- [Written exercise]
Identify all lines of the data containing the string "Euler" and copy them.

- [Source excerpt]
═══

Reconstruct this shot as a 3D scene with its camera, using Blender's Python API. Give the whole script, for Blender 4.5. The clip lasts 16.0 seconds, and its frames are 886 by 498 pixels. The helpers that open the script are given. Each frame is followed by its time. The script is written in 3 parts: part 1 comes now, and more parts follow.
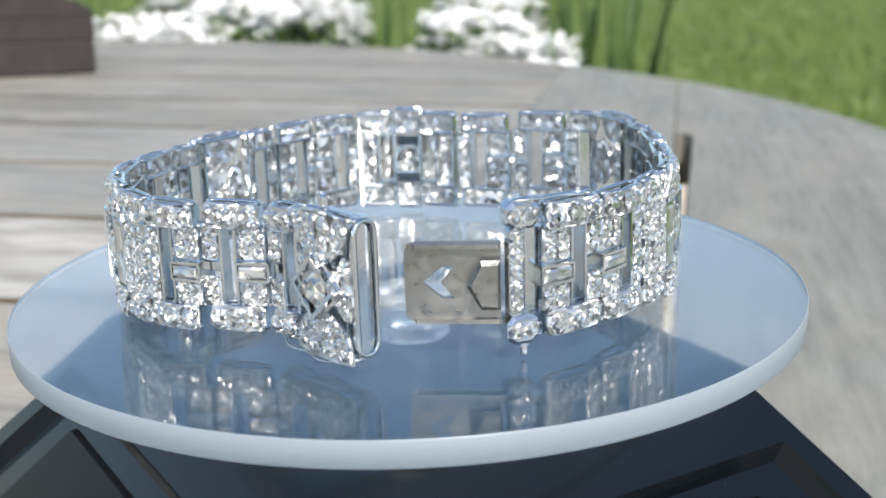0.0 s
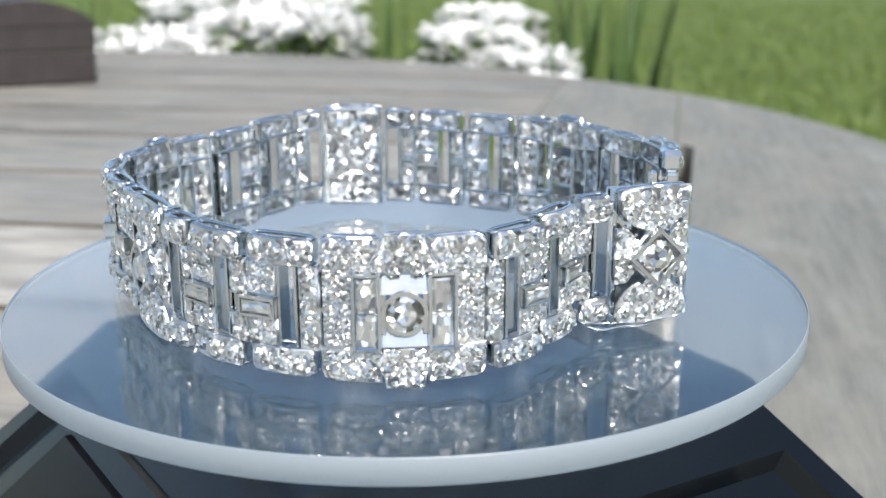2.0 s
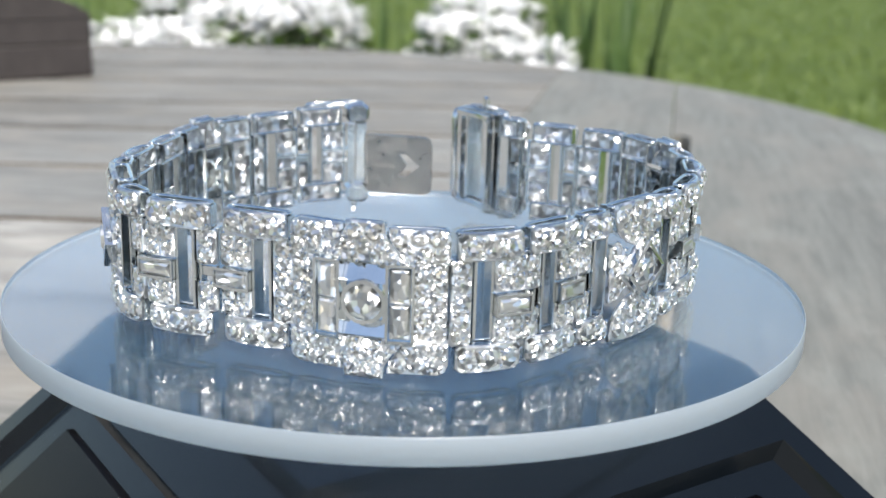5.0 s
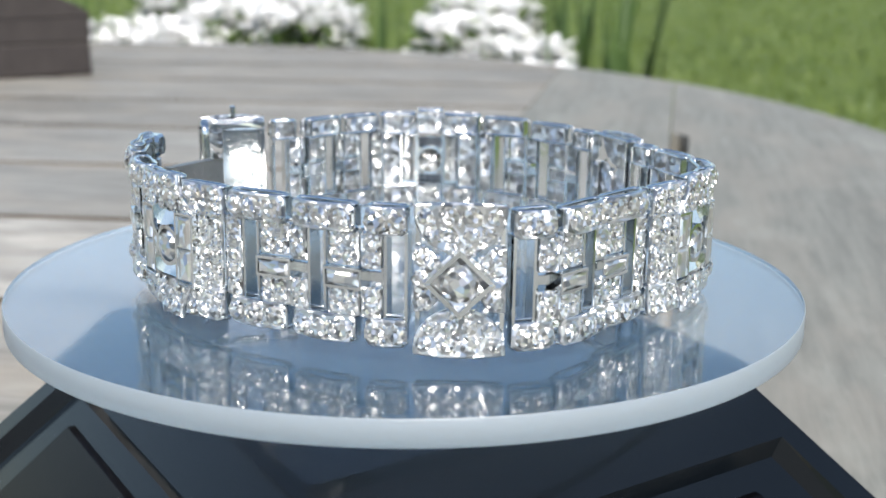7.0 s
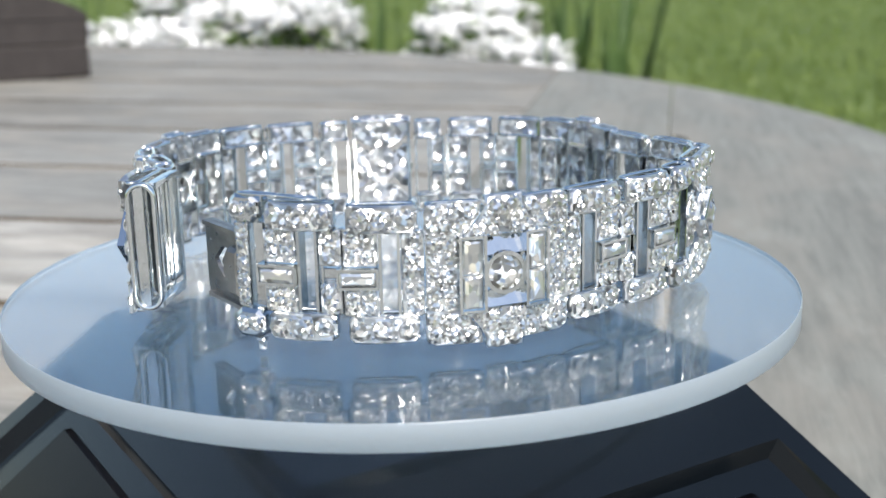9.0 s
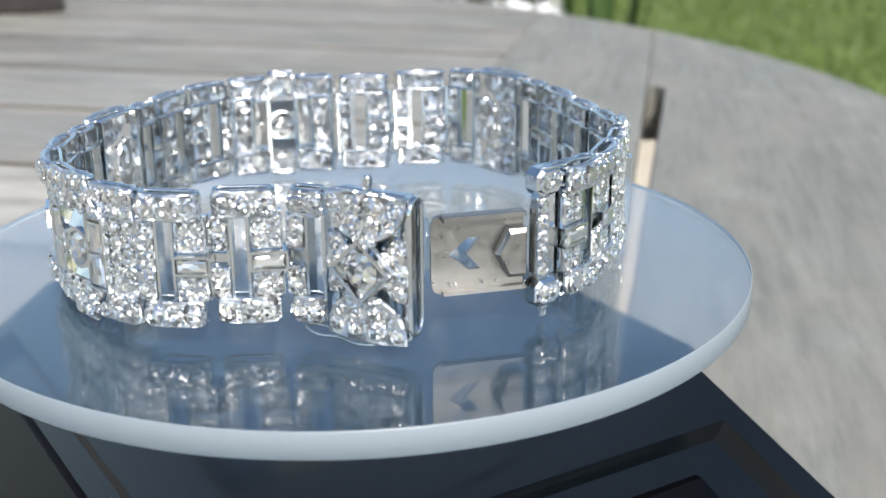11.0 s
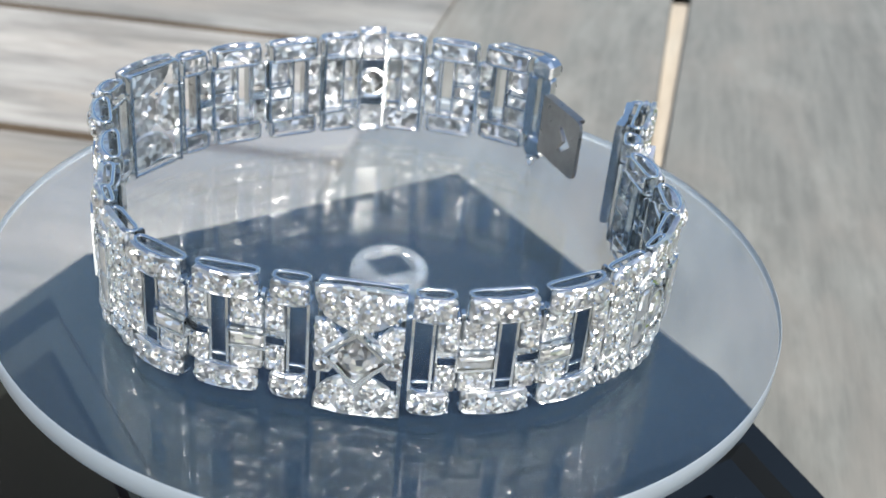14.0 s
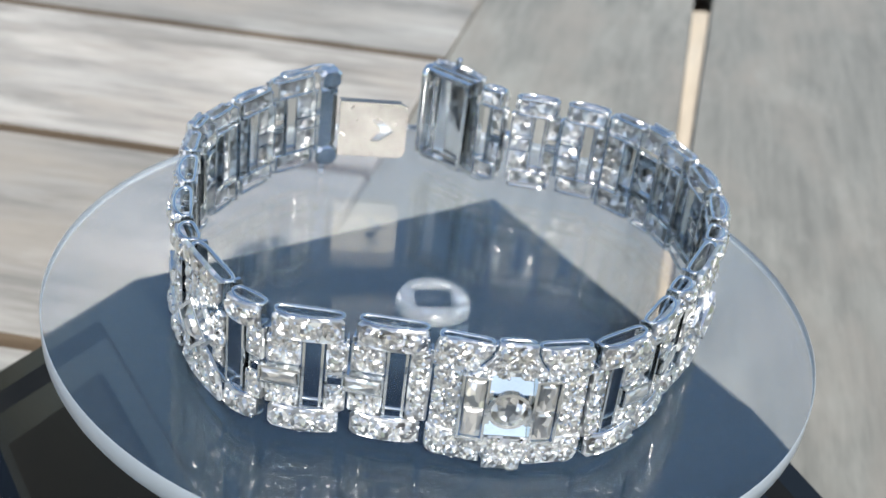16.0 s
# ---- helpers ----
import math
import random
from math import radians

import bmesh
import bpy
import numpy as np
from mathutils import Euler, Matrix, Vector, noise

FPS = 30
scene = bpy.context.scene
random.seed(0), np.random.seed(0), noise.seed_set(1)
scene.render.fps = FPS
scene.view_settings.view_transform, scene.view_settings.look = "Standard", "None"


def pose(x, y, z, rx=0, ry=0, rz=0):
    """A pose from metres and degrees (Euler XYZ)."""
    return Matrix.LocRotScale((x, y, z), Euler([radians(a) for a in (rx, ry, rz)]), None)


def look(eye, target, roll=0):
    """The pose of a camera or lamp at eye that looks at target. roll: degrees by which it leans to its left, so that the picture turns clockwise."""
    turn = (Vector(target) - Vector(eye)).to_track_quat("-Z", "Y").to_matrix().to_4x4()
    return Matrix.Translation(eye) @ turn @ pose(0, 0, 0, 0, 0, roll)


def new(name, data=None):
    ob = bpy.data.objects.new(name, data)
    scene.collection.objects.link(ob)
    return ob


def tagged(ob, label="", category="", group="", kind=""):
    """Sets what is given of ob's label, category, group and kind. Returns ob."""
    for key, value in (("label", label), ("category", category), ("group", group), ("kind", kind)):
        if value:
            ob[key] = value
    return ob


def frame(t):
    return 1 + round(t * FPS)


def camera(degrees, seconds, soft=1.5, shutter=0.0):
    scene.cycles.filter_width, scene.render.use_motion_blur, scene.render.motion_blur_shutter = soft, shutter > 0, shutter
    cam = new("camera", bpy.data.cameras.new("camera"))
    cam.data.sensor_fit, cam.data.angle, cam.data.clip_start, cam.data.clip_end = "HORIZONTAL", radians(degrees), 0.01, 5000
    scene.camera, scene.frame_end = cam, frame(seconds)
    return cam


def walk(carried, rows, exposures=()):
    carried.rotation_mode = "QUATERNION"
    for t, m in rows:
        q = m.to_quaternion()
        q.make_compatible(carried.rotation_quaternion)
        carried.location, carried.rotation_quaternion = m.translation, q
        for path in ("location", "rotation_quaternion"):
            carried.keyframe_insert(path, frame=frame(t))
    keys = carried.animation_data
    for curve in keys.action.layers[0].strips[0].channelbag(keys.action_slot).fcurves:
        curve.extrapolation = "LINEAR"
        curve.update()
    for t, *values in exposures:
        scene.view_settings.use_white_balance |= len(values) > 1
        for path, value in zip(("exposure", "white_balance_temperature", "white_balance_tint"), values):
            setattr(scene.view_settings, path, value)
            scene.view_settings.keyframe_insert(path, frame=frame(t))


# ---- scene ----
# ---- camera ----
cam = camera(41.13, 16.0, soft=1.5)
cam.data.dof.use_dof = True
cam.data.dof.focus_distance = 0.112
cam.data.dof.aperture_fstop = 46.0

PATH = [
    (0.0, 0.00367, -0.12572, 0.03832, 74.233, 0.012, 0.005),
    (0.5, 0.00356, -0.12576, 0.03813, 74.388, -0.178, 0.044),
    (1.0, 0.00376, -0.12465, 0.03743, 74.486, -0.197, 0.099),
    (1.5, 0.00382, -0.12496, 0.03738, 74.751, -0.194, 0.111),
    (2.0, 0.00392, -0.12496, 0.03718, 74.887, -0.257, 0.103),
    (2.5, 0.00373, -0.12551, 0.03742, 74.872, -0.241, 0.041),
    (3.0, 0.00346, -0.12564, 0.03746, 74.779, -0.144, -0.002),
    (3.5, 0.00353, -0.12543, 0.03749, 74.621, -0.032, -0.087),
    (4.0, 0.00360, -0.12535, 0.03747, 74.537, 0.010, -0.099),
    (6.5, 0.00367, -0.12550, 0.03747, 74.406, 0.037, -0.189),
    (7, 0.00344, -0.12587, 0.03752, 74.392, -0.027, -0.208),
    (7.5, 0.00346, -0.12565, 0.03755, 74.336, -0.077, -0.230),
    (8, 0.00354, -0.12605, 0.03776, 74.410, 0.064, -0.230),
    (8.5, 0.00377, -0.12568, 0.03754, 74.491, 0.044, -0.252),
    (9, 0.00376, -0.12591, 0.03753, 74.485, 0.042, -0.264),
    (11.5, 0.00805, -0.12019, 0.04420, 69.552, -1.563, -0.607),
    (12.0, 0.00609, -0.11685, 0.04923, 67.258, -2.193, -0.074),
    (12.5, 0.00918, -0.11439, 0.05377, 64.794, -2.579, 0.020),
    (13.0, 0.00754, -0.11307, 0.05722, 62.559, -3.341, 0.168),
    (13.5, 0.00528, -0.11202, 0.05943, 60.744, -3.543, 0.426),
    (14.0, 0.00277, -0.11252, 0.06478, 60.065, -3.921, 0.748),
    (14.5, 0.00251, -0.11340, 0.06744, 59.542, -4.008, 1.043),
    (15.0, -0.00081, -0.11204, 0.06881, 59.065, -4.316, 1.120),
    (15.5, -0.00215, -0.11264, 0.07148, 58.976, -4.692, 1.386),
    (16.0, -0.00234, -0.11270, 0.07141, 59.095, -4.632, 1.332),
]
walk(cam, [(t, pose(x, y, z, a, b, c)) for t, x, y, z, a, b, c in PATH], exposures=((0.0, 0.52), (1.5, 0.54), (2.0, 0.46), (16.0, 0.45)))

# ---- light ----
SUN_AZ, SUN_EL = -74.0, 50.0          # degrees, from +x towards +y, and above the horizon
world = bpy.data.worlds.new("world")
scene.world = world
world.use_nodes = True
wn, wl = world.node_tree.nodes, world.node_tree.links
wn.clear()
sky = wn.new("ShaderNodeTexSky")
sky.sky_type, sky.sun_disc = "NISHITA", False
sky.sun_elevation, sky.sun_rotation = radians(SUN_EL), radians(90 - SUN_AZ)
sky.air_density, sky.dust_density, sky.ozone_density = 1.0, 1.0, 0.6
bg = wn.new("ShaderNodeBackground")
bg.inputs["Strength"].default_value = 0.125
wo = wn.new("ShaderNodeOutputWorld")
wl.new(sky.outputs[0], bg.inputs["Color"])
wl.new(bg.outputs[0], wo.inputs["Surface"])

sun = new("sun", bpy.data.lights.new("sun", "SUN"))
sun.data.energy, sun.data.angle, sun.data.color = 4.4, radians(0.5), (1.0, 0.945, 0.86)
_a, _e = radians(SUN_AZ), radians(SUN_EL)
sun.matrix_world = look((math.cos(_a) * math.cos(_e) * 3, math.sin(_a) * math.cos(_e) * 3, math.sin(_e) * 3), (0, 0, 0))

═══

- [Response to this task]
from mathutils import Euler, Matrix, Vector, noise
    """A pose from metres and degrees (Euler XYZ)."""
    return Matrix.LocRotScale((x, y, z), Euler([radians(a) for a in (rx, ry, rz)]), None)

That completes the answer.